■ Problem to solve:
Output the data word for word, dropping every image.

:::::

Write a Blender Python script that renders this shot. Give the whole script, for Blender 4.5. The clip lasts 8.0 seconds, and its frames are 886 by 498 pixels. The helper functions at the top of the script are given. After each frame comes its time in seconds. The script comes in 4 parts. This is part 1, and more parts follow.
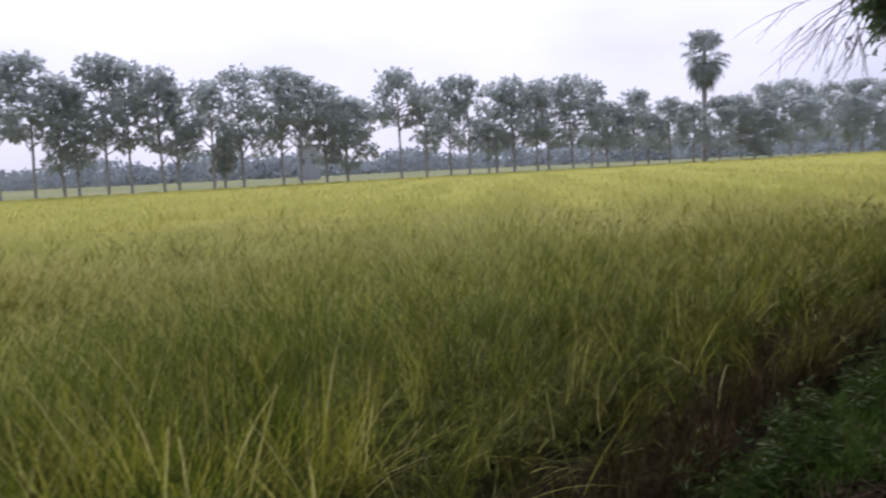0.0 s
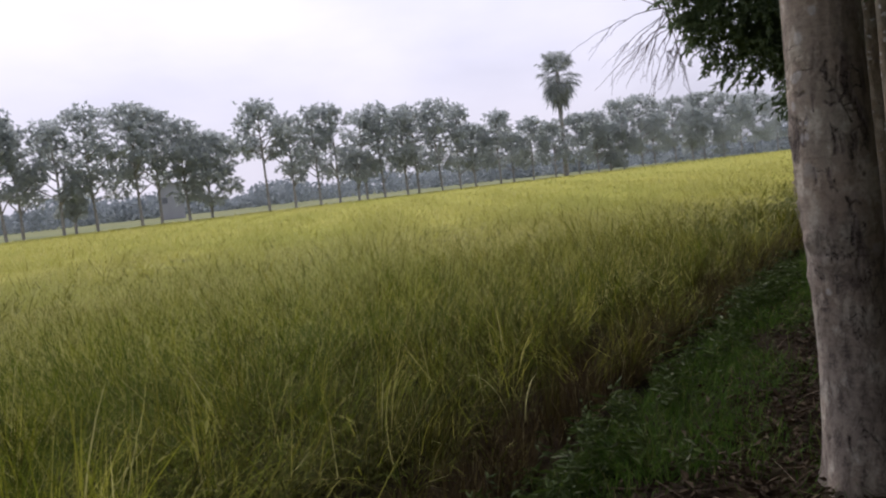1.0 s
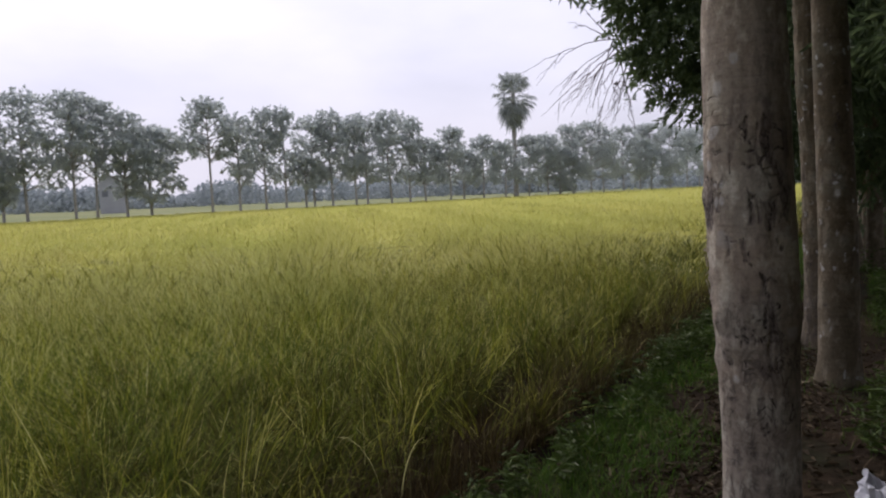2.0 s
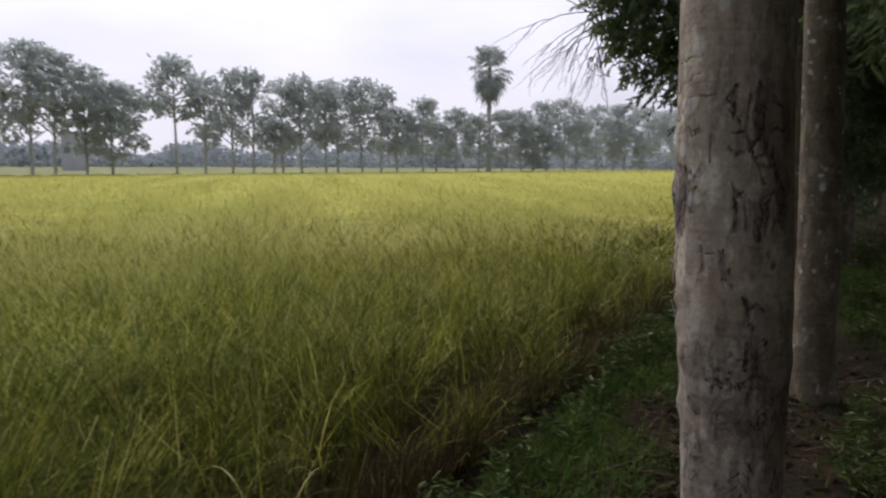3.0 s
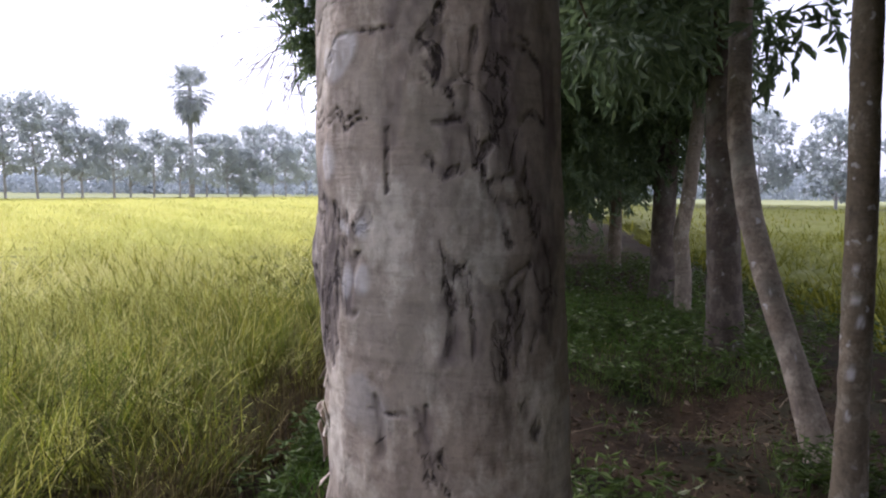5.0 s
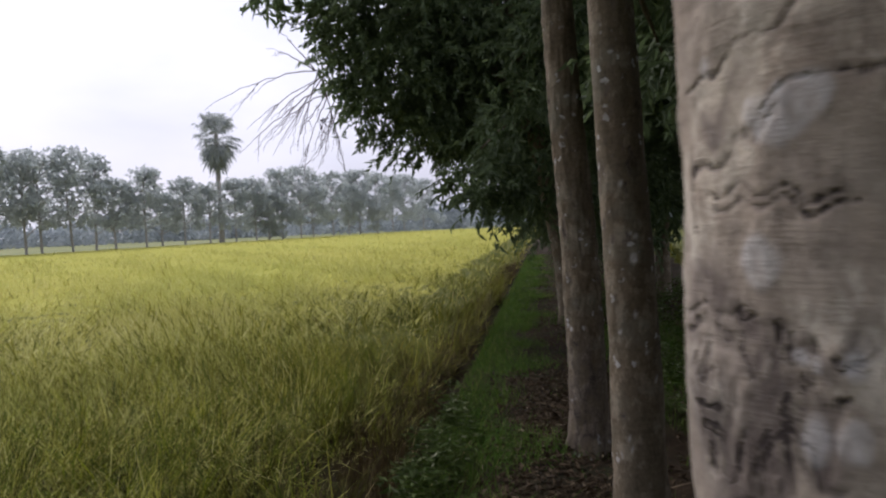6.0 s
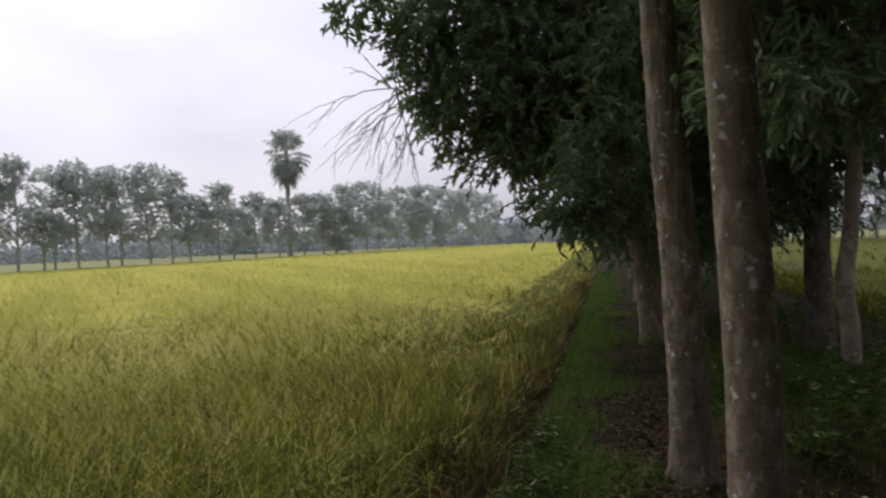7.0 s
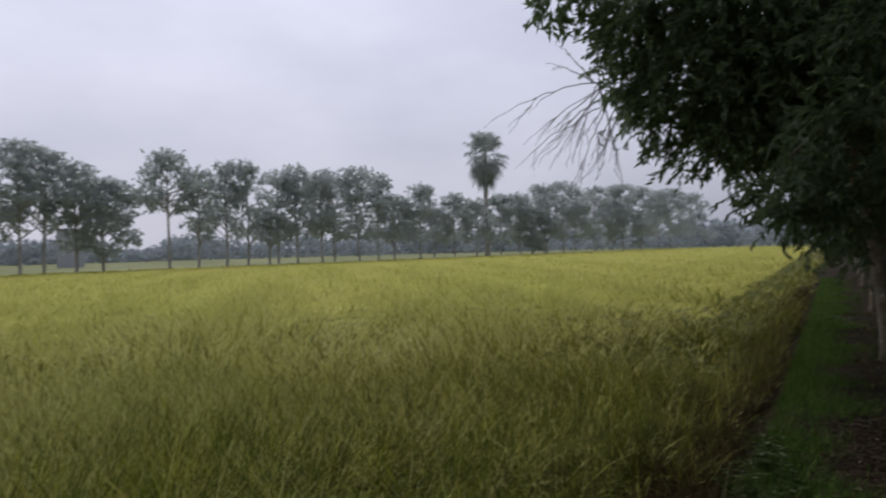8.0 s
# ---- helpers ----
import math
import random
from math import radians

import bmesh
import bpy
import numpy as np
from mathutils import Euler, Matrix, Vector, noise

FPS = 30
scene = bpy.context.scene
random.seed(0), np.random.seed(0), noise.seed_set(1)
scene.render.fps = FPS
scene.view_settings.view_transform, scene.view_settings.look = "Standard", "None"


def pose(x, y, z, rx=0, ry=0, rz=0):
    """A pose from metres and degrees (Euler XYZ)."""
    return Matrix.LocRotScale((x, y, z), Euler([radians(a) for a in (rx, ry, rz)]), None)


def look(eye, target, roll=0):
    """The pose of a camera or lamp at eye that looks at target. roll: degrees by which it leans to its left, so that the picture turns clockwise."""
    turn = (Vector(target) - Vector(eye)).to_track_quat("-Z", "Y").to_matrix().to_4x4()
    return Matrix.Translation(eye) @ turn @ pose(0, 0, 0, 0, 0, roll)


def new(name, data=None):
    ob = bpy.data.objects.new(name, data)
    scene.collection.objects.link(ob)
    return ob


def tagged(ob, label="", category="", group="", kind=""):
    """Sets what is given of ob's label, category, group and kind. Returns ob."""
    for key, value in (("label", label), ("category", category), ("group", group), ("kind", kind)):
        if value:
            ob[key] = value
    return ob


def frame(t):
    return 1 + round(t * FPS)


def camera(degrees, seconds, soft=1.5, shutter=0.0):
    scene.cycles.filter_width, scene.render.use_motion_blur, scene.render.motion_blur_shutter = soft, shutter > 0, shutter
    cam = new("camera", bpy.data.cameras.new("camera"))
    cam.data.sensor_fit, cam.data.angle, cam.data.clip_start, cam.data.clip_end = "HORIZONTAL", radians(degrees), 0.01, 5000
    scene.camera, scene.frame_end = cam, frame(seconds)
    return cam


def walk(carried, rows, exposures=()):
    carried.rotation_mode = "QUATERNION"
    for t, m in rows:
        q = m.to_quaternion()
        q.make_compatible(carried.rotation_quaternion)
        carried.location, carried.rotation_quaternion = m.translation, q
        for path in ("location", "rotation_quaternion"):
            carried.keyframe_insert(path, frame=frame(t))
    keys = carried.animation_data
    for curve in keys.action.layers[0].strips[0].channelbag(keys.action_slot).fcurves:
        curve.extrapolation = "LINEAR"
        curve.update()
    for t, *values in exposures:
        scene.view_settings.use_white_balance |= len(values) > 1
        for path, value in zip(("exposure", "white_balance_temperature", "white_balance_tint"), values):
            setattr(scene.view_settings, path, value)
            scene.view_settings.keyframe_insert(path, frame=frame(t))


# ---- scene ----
cam = camera(63.1, 8.0, soft=2.2, shutter=0.25)
PATH = [
    (0, (0.239, -4.049, 1.629), (-1.161, -2.64, 1.399), -2.7),
    (0.5, (0.414, -3.745, 1.611), (-0.81, -2.173, 1.428), -3.5),
    (1, (0.454, -3.499, 1.535), (-0.693, -1.87, 1.351), -6.2),
    (1.5, (0.475, -3.229, 1.58), (-0.565, -1.527, 1.435), -3.6),
    (2.8, (0.381, -2.337, 1.67), (-0.644, -0.63, 1.483), -0.6),
    (3, (0.327, -2.184, 1.649), (-0.627, -0.442, 1.413), 0.3),
    (3.5, (0.104, -1.797, 1.612), (-0.634, 0.05, 1.395), 3.6),
    (4, (0.017, -1.328, 1.641), (-0.404, 0.616, 1.431), 0.4),
    (4.2, (0.054, -1.154, 1.638), (-0.188, 0.823, 1.455), 2.1),
    (5.3, (0.171, -0.894, 1.663), (-0.061, 1.086, 1.505), -0.0),
    (5.5, (0.076, -0.857, 1.665), (-0.186, 1.119, 1.504), -0.1),
    (5.8, (-0.117, -0.75, 1.704), (-0.403, 1.227, 1.598), -1.0),
    (6, (-0.231, -0.689, 1.732), (-0.517, 1.289, 1.663), -2.5),
    (6.5, (-0.416, -0.556, 1.74), (-0.694, 1.421, 1.624), -2.0),
    (7, (-0.467, -0.639, 1.784), (-0.923, 1.308, 1.762), -2.3),
    (7.5, (-0.513, -0.49, 1.784), (-1.182, 1.395, 1.809), -1.0),
    (8, (-0.59, -0.485, 1.74), (-1.548, 1.271, 1.738), -1.5),
]
walk(cam, [(t, look(eye, target, roll)) for t, eye, target, roll in PATH],
     exposures=[(0.0, 0.43, 5750, 25), (0.5, 0.29, 5950, 24), (1.5, 0.27, 6050, 23), (3.0, 0.38, 6130, 20), (3.5, 0.48, 6080, 21), (4.0, 1.07, 5900, 27), (4.2, 0.8, 5900, 27), (5.3, 1.58, 5600, 28),
                (5.5, 1.33, 5650, 28), (5.8, 0.45, 5850, 23), (6.0, 0.45, 6000, 21), (6.5, 0.36, 6350, 18), (7.0, 0.28, 6300, 18), (7.5, 0.06, 6050, 18), (8.0, -0.2, 5950, 18)])

# ---- world and sun: hazy, thinly clouded afternoon ----
SUN_LEFT, SUN_UP = 52.0, 46.0          # degrees left of +y, degrees above the horizon
sun_dir = Vector((-math.sin(radians(SUN_LEFT)) * math.cos(radians(SUN_UP)),
                  math.cos(radians(SUN_LEFT)) * math.cos(radians(SUN_UP)), math.sin(radians(SUN_UP))))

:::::

■ Written response:
Write a Blender Python script that renders this shot. Give the whole script, for Blender 4.5. The clip lasts 8.0 seconds, and its frames are 886 by 498 pixels. The helper functions at the top of the script are given. After each frame comes its time in seconds. The script comes in 4 parts. This is part 1, and more parts follow.
0.0 s
1.0 s
2.0 s
3.0 s
5.0 s
6.0 s
7.0 s
8.0 s
# ---- helpers ----
import math
import random
from math import radians

import bmesh
import bpy
import numpy as np
from mathutils import Euler, Matrix, Vector, noise

FPS = 30
scene = bpy.context.scene
random.seed(0), np.random.seed(0), noise.seed_set(1)
scene.render.fps = FPS
scene.view_settings.view_transform, scene.view_settings.look = "Standard", "None"


def pose(x, y, z, rx=0, ry=0, rz=0):
    """A pose from metres and degrees (Euler XYZ)."""
    return Matrix.LocRotScale((x, y, z), Euler([radians(a) for a in (rx, ry, rz)]), None)


def look(eye, target, roll=0):
    """The pose of a camera or lamp at eye that looks at target. roll: degrees by which it leans to its left, so that the picture turns clockwise."""
    turn = (Vector(target) - Vector(eye)).to_track_quat("-Z", "Y").to_matrix().to_4x4()
    return Matrix.Translation(eye) @ turn @ pose(0, 0, 0, 0, 0, roll)


def new(name, data=None):
    ob = bpy.data.objects.new(name, data)
    scene.collection.objects.link(ob)
    return ob


def tagged(ob, label="", category="", group="", kind=""):
    """Sets what is given of ob's label, category, group and kind. Returns ob."""
    for key, value in (("label", label), ("category", category), ("group", group), ("kind", kind)):
        if value:
            ob[key] = value
    return ob


def frame(t):
    return 1 + round(t * FPS)


def camera(degrees, seconds, soft=1.5, shutter=0.0):
    scene.cycles.filter_width, scene.render.use_motion_blur, scene.render.motion_blur_shutter = soft, shutter > 0, shutter
    cam = new("camera", bpy.data.cameras.new("camera"))
    cam.data.sensor_fit, cam.data.angle, cam.data.clip_start, cam.data.clip_end = "HORIZONTAL", radians(degrees), 0.01, 5000
    scene.camera, scene.frame_end = cam, frame(seconds)
    return cam


def walk(carried, rows, exposures=()):
    carried.rotation_mode = "QUATERNION"
    for t, m in rows:
        q = m.to_quaternion()
        q.make_compatible(carried.rotation_quaternion)
        carried.location, carried.rotation_quaternion = m.translation, q
        for path in ("location", "rotation_quaternion"):
            carried.keyframe_insert(path, frame=frame(t))
    keys = carried.animation_data
    for curve in keys.action.layers[0].strips[0].channelbag(keys.action_slot).fcurves:
        curve.extrapolation = "LINEAR"
        curve.update()
    for t, *values in exposures:
        scene.view_settings.use_white_balance |= len(values) > 1
        for path, value in zip(("exposure", "white_balance_temperature", "white_balance_tint"), values):
            setattr(scene.view_settings, path, value)
            scene.view_settings.keyframe_insert(path, frame=frame(t))


# ---- scene ----
cam = camera(63.1, 8.0, soft=2.2, shutter=0.25)
PATH = [
    (0, (0.239, -4.049, 1.629), (-1.161, -2.64, 1.399), -2.7),
    (0.5, (0.414, -3.745, 1.611), (-0.81, -2.173, 1.428), -3.5),
    (1, (0.454, -3.499, 1.535), (-0.693, -1.87, 1.351), -6.2),
    (1.5, (0.475, -3.229, 1.58), (-0.565, -1.527, 1.435), -3.6),
    (2.8, (0.381, -2.337, 1.67), (-0.644, -0.63, 1.483), -0.6),
    (3, (0.327, -2.184, 1.649), (-0.627, -0.442, 1.413), 0.3),
    (3.5, (0.104, -1.797, 1.612), (-0.634, 0.05, 1.395), 3.6),
    (4, (0.017, -1.328, 1.641), (-0.404, 0.616, 1.431), 0.4),
    (4.2, (0.054, -1.154, 1.638), (-0.188, 0.823, 1.455), 2.1),
    (5.3, (0.171, -0.894, 1.663), (-0.061, 1.086, 1.505), -0.0),
    (5.5, (0.076, -0.857, 1.665), (-0.186, 1.119, 1.504), -0.1),
    (5.8, (-0.117, -0.75, 1.704), (-0.403, 1.227, 1.598), -1.0),
    (6, (-0.231, -0.689, 1.732), (-0.517, 1.289, 1.663), -2.5),
    (6.5, (-0.416, -0.556, 1.74), (-0.694, 1.421, 1.624), -2.0),
    (7, (-0.467, -0.639, 1.784), (-0.923, 1.308, 1.762), -2.3),
    (7.5, (-0.513, -0.49, 1.784), (-1.182, 1.395, 1.809), -1.0),
    (8, (-0.59, -0.485, 1.74), (-1.548, 1.271, 1.738), -1.5),
]
walk(cam, [(t, look(eye, target, roll)) for t, eye, target, roll in PATH],
     exposures=[(0.0, 0.43, 5750, 25), (0.5, 0.29, 5950, 24), (1.5, 0.27, 6050, 23), (3.0, 0.38, 6130, 20), (3.5, 0.48, 6080, 21), (4.0, 1.07, 5900, 27), (4.2, 0.8, 5900, 27), (5.3, 1.58, 5600, 28),
                (5.5, 1.33, 5650, 28), (5.8, 0.45, 5850, 23), (6.0, 0.45, 6000, 21), (6.5, 0.36, 6350, 18), (7.0, 0.28, 6300, 18), (7.5, 0.06, 6050, 18), (8.0, -0.2, 5950, 18)])

# ---- world and sun: hazy, thinly clouded afternoon ----
SUN_LEFT, SUN_UP = 52.0, 46.0          # degrees left of +y, degrees above the horizon
sun_dir = Vector((-math.sin(radians(SUN_LEFT)) * math.cos(radians(SUN_UP)),
                  math.cos(radians(SUN_LEFT)) * math.cos(radians(SUN_UP)), math.sin(radians(SUN_UP))))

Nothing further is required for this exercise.